On the other side of the screen, Arthur stared in silent horror. His mouth opened, but no sound came out. Strategic calculations and tactical assessments dissolved into white noise. He'd failed. Actually failed. Not a game over screen that could be reset, not a mission that could be reloaded. A young man was dead because Arthur hadn't been good enough.

The alien lowered its fist, the shimmering connection to Jonathan's body dissipating like morning mist. Its needle-toothed smile widened, black eyes reflecting nothing but cold satisfaction. It cocked its massive head, studying Javier with clinical detachment.

Javier didn't notice. His world had contracted to the lifeless form in his arms, his brother's body still warm, face frozen in an expression of confused pain. Tears streamed down Javier's dirt-streaked face, carving clean trails through the grime.

"Jonathan," he sobbed, rocking back and forth. "Jonny, please..."

Raising its hand again, the alien forced Javier to rotate the barrel, pressing it against his chin. His mind, broken, offered no resistance.

Arthur found his voice at last. "Javier! Fight it!"

But Javier didn't even seem to hear him. The grief was too raw, too consuming. He knelt in the dirt, his brother's blood soaking into his jeans, the rifle barrel cold against his skin. He seemed to accept his fate. What was the point? What was left?

The alien took another step forward, clearly savoring the moment, tightening its telekinetic grip on the human's mind.

A low, rumbling snort cut through the night.

From the darkness beyond the burning house, something massive moved. The ground trembled with each heavy step. The alien paused, its black eyes shifting toward the sound.

A bull—one of the few that hadn't followed the herd—emerged from the shadows. Steam puffed from its nostrils in the cool night air.
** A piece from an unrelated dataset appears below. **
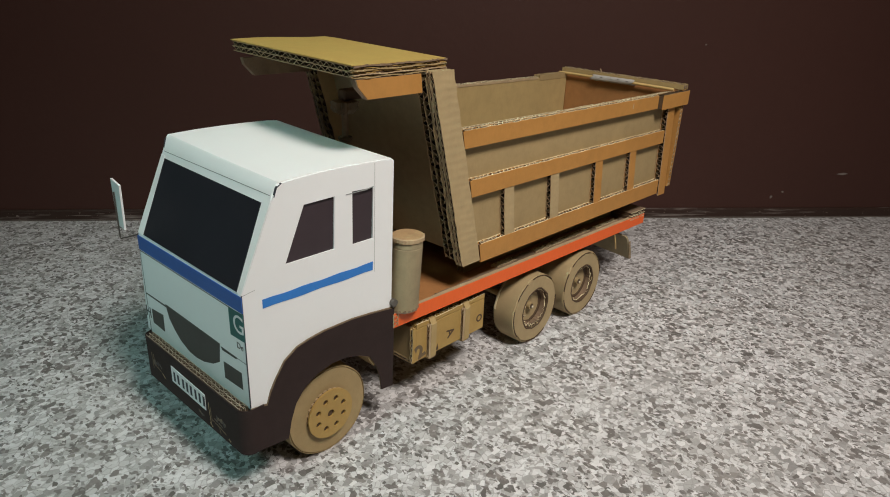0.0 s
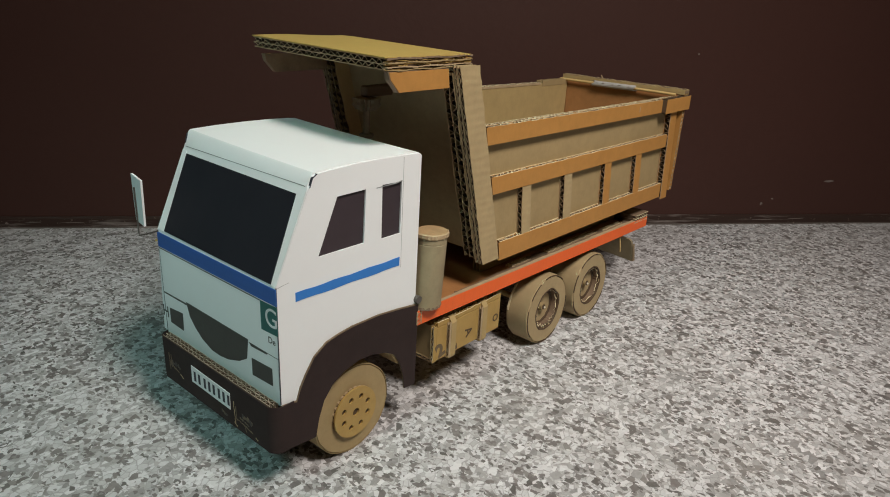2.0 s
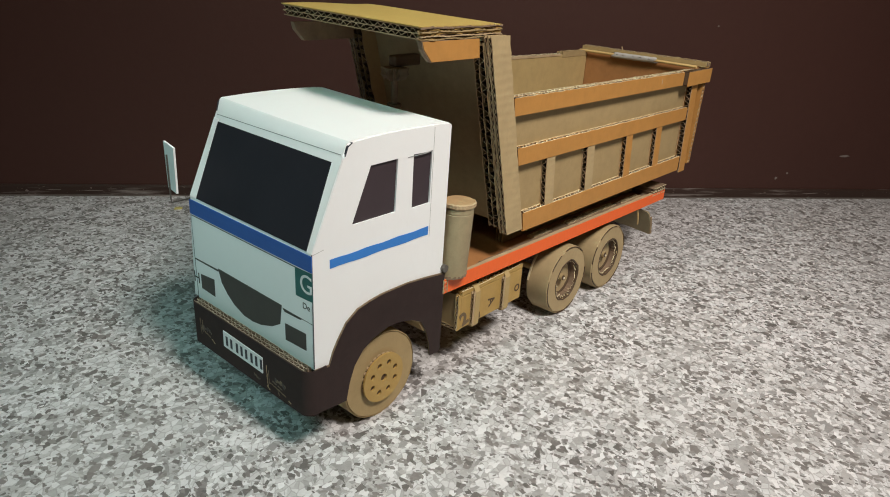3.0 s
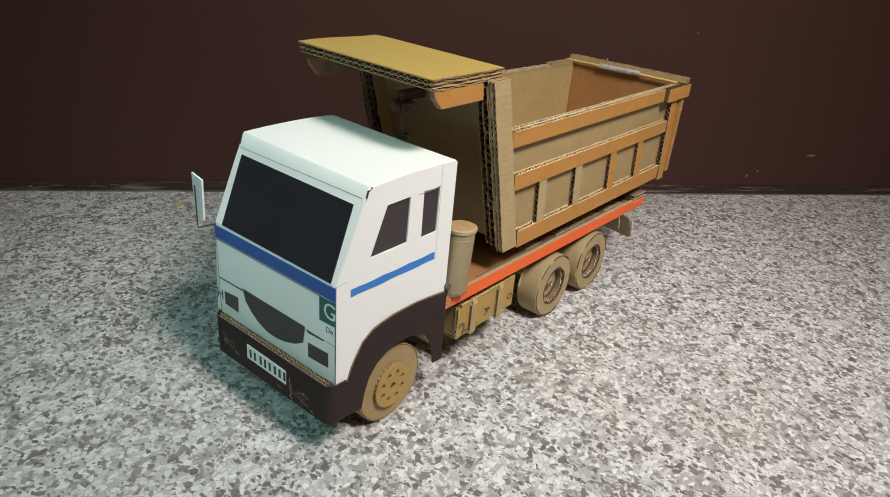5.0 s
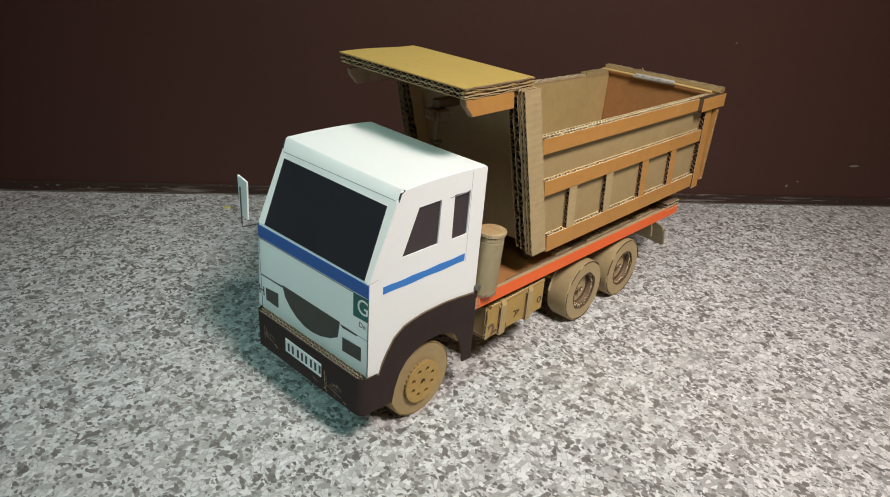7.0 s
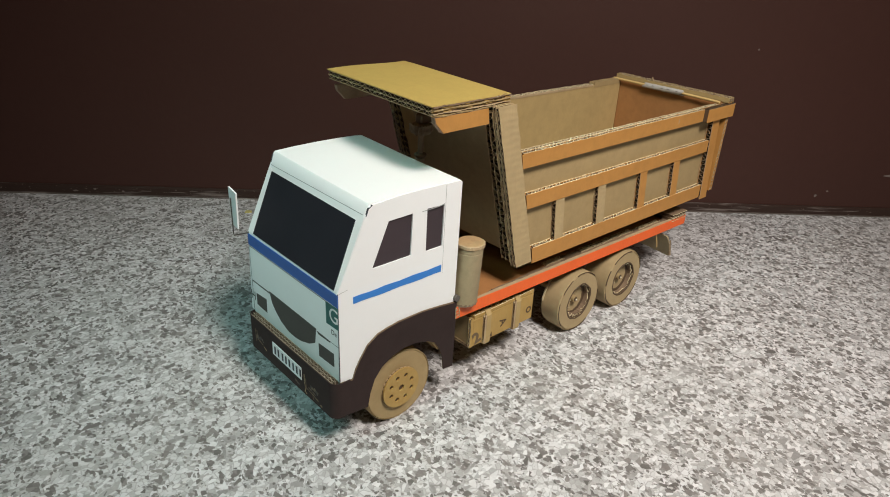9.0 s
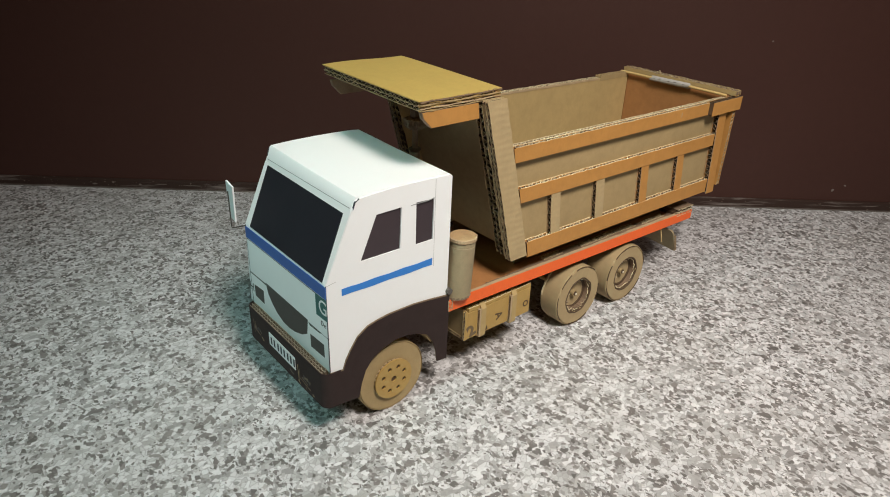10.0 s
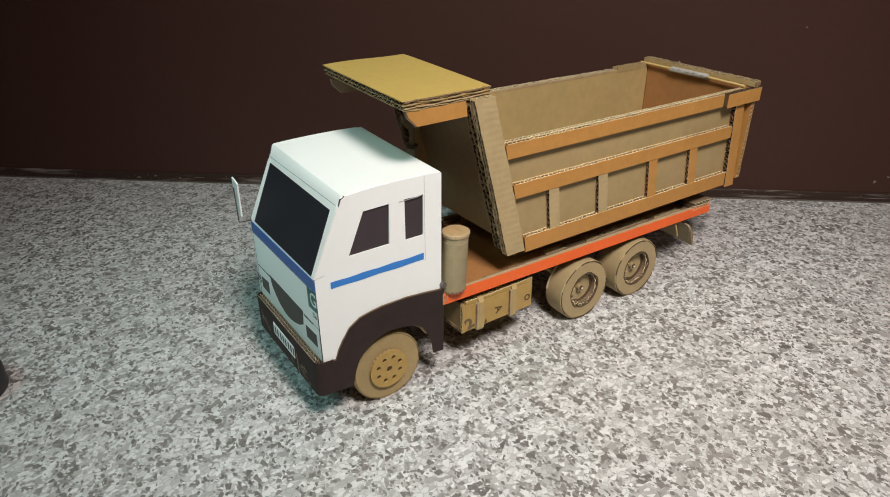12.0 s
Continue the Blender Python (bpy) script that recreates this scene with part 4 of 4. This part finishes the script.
for a, b in ((rows[0], rows[2]), (rows[1], rows[3])):
    for i in range(2):
        bm.faces.new((a[i], a[i + 1], b[i + 1], b[i]))
bm.faces.new((rows[0][0], rows[1][0], rows[3][0], rows[2][0]))
bm.faces.new((rows[0][2], rows[1][2], rows[3][2], rows[2][2]))
part("front_wall", bm, kraft_drum, bed, "sloping brown front wall")

U = (lean(0.368) - lean(0.1530), 0, 0.368 - 0.1530)
for flip in (False, True):
    make = mirrored if flip else (lambda b: b)
    # far posts get darker flutes, painted for the shade they stand in
    part("front_pillar", make(corrugated((lean(0.1530), -0.0082, 0.1530), U, (0, 0.0049, 0), (0.0290, 0, 0), 1, 0.0085, 0.0010, 0.0065, 0.0010)), [kraft_rib, kraft_worn_shade if flip else kraft_flute, ink_shade_brown], bed, "slanting front post of layered cardboard")
    part("pillar_layer", make(corrugated((lean(0.1530), -0.0033, 0.1530), U, (0, 0.0044, 0), (0.0285, 0, 0), 1, 0.0085, 0.0014, 0.0065, 0.0010)), [kraft_rib, kraft_worn_shade if flip else kraft_flute, ink_shade_brown], bed)
    part("pillar_backing", make(corrugated((lean(0.158) - 0.0005, 0.0013, 0.158), (lean(0.361) - lean(0.158), 0, 0.203), (0, 0.0150, 0), (0.0220, 0, 0), 2, 0.0092, 0.0018, 0.0080, 0.0007)), [kraft_side, kraft_worn_shade if flip else kraft_flute, ink_shade_brown], bed)

RAILS = ((0.2868, 0.0185, 0.2600), (0.2315, 0.0190, 0.2750), (0.1500, 0.0220, 0.2970))
for flip in (False, True):
    make = mirrored if flip else (lambda b: b)
    for z, h, x0 in RAILS:
        x1 = 0.6785 if z > 0.28 else 0.7135 if z > 0.2 else 0.7205
        part("side_rail", make(flare(corrugated((x0, -0.0068, z), (x1 - x0, 0, 0), (0, 0.0078, 0), (0, 0, h), 1, 0.0068, 0.0006, 0.0024, 0.0012))), [kraft_rail, kraft_pale, kraft_worn_shade], bed, "orange-brown cardboard rail with a bare fluted top")
        part("rail_skin", make(flare(prism("y", [(x0 + 0.0005, z - 0.0002), (x1, z - 0.0002), (x1, z + h - 0.0003), (x0 - 0.0035, z + h - 0.0003)], -0.0074, -0.0068))), kraft_rail, bed)
    for xs in (0.3325, 0.4235, 0.5260, 0.6175):
        tilt = 0.007
        strut = part("strut", make(flare(corrugated((xs + tilt, -0.0066, 0.1720), (-tilt, 0, 0.0594), (0, 0.0074, 0), (0.0170, 0, 0), 1, 0.0072, 0.0006, 0.0060, 0.0009))), [kraft_rib if xs < 0.5 else kraft_rail, kraft_flute, ink_shade_brown], bed, "short upright cardboard strut")
    post = part("rear_post", make(flare(corrugated((0.7225, -0.0095, 0.1460), (-0.012, 0, 0.139), (0, 0.0100, 0), (0.0205, 0, 0), 1, 0.0076, 0.0006, 0.0070, 0.0010))), [kraft_rail, kraft_flute, ink_shade_brown], bed, "slanting rear post of the bed")
    part("rail_cap", make(flare(corrugated((0.6795, -0.0140, 0.2855), (0.0775, -0.0030, 0.002), (0, 0.0120, 0), (0, 0, 0.0205), 1, 0.0062, 0.0005, 0.0015))), [kraft_rail, kraft_edge, ink_shade_brown], bed, "stub of cardboard rail round the rear corner")
part("post_nick", flare(prism("y", [(0.604, 0.2935), (0.6055, 0.2935), (0.6062, 0.3005), (0.6048, 0.3002)], -0.0077, -0.0074)), kraft_edge, bed)

# tailgate with its hinge stick
tail = part("tailgate", flare(corrugated((0.7445, -0.012, 0.158), (0.002, 0, 0.152), (0.0075, 0, 0), (0, 0.212, 0), 1)), [kraft_rail, kraft_edge], bed, "brown cardboard tailgate")
part("tailgate_bar", flare(corrugated((0.7435, -0.012, 0.3095), (0, 0.212, 0.002), (0.0150, 0, 0), (0, 0, 0.0068), 2, 0.0058, 0.0010, 0.0012)), [kraft_in, kraft_pale, kraft_worn_shade], tail, "rough-topped bar along the tailgate")
part("tailgate_skin", flare(box(0.7440, 0.7447, -0.001, 0.190, 0.160, 0.314)), kraft_brown, tail, "orange-brown inner face")
part("hinge_stick", flare(tube([(0.7385, 0.2015, 0.3105), (0.7380, 0.10, 0.3100), (0.7370, 0.0, 0.3085)], 0.0021)), light_wood, tail, "pale wooden hinge stick", True)
bm = bmesh.new()
rows = []
for k, y in enumerate([0.066 + 0.0725 * i / 14 for i in range(15)]):
    r = 0.0046 + 0.0002 * math.sin(k * 2.1)
    rows.append([bm.verts.new((0.7385 + r * math.cos(a) * (1 + 0.05 * math.sin(3 * a + k * 0.2)), y + (0.003 * math.sin(a * 2) if k in (0, 14) else 0), 0.3098 + r * math.sin(a))) for a in [2 * math.pi * i / 14 for i in range(14)]])
for a, b in zip(rows, rows[1:]):
    for i in range(14):
        bm.faces.new((a[i], a[(i + 1) % 14], b[(i + 1) % 14], b[i]))
part("hinge_roll", flare(bm), grey_paper, tail, "crumpled grey paper roll round the stick")
for k, y in enumerate((0.0735, 0.0890, 0.1010, 0.1180, 0.1290)):
    part("roll_mark", flare(box(0.7336, 0.7344, y, y + 0.0034, 0.3112 + 0.0007 * (k % 2), 0.3116 + 0.0007 * (k % 2))), charcoal_paper, tail)
part("splinter", flare(tube([(0.748, 0.128, 0.3165), (0.7475, 0.131, 0.3235)], 0.0009, 6)), kraft_edge, tail)

# canopy over the cab
cz = 0.3655
canopy = part("canopy", corrugated((0.1235, 0.0045, cz + 0.0011), (0, 0.190, 0.0050), (-0.001, 0, 0.0102), (0.117, 0, -0.0005), 2, 0.0090, 0.0006, 0.0085, 0.0008), [kraft_tank, kraft_flute, ink_shade_brown], truck, "gold-brown layered cardboard canopy reaching over the cab")
bm = bmesh.new()
nx, ny = 8, 10
grid = [[bm.verts.new((0.1215 + 0.119 * i / nx, 0.0035 + 0.192 * j / ny, cz + 0.0116 + 0.0050 * j / ny - 0.0005 * i / nx + (0.0008 * math.sin(5.5 * i / nx) if j == ny else 0))) for j in range(ny + 1)] for i in range(nx + 1)]
for i in range(nx):
    for j in range(ny):
        bm.faces.new((grid[i][j], grid[i + 1][j], grid[i + 1][j + 1], grid[i][j + 1]))
got = bmesh.ops.extrude_face_region(bm, geom=bm.faces[:])
bmesh.ops.translate(bm, vec=(0, 0, 0.0007), verts=[g for g in got["geom"] if isinstance(g, bmesh.types.BMVert)])
part("top_sheet", bm, kraft_gold, canopy, "smooth gold-brown top sheet", True)
# brown filler behind the frayed layers, coloured for the shade in their gaps
part("layer_shade", box(0.1300, 0.2400, 0.0052, 0.0120, cz + 0.0004, cz + 0.0112), kraft_brown, canopy)
for z, h, y, m in ((0.0100, 0.0016, 0.0030, kraft_worn_shade), (0.0068, 0.0010, 0.0030, kraft_side), (0.0084, 0.0007, 0.0042, kraft_tank), (0.0047, 0.0006, 0.0046, kraft_tank), (0.0030, 0.0009, 0.0028, kraft_edge), (0.0006, 0.0009, 0.0030, kraft_side)):
    part("layer_edge", ragged_strip(0.1240, 0.2400, y, 0.0080, cz + z, h, 0.0007, 0.0004), m, canopy, "frayed edge of one cardboard layer")
for flip in (False, True):
    make = mirrored if flip else (lambda b: b)
    brk = prism("y", [(0.1255, cz), (0.1275, 0.3585), (0.1385, 0.3470), (0.207, 0.3470), (0.2045, cz)], 0.0035, 0.0090)
    # body in the dark board, for the shade under the canopy
    part("canopy_bracket", make(brk), kraft_worn_shade, canopy)
    part("bracket_skin", make(prism("y", [(0.1265, cz - 0.0004), (0.1285, 0.3590), (0.1392, 0.3474), (0.207, 0.3474), (0.2048, cz - 0.0004)], 0.0030, 0.0035)), kraft_rail, canopy, "orange-brown bracket face")

# dark rounded thing of unknown kind at the edge of the view beside the truck, shaped as a low tub
bm = lathe((-0.361, 0.325, FLOOR), "z", [(0.044, 0.0), (0.046, 0.004), (0.046, 0.030), (0.042, 0.036), (0.02, 0.038)], 40)
tagged(part("dark_round_thing", bm, dark_plain, None, "", True), "low dark rounded thing of unknown kind on the floor", "tub")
It pawed the ground, one hoof digging into the dirt.

The alien's head swiveled fully toward this new threat, its concentration wavering, releasing Javier.

The bull charged.

Twelve hundred pounds of muscle and fury thundered across the field. The alien's hand shot up, trying to assert control over this new threat, and just as the bull started to sway, Arthur took control of the situation.

"SHOOT IT!" Arthur roared.

Something clicked in Javier's grief-fogged mind. His finger found the trigger. With mechanical precision, he swung the rifle toward the alien and fired three rapid shots.

The first bullet struck the alien in its outstretched hand, shattering bone or whatever passed for it. A second punched through its crimson suit at chest level. And the third broke it's glass helmet and caught it directly between its massive black eyes.

The creature's head snapped back, a spray of iridescent blue fluid erupting from the wound. It staggered, arms windmilling. Before it could recover, the bull slammed into it with the force of a freight train.

The alien's slight body crumpled under the impact, lifted clean off the ground and carried forward on the bull's horns. With a final, furious toss of its massive head, the bull flung the broken form into the darkness.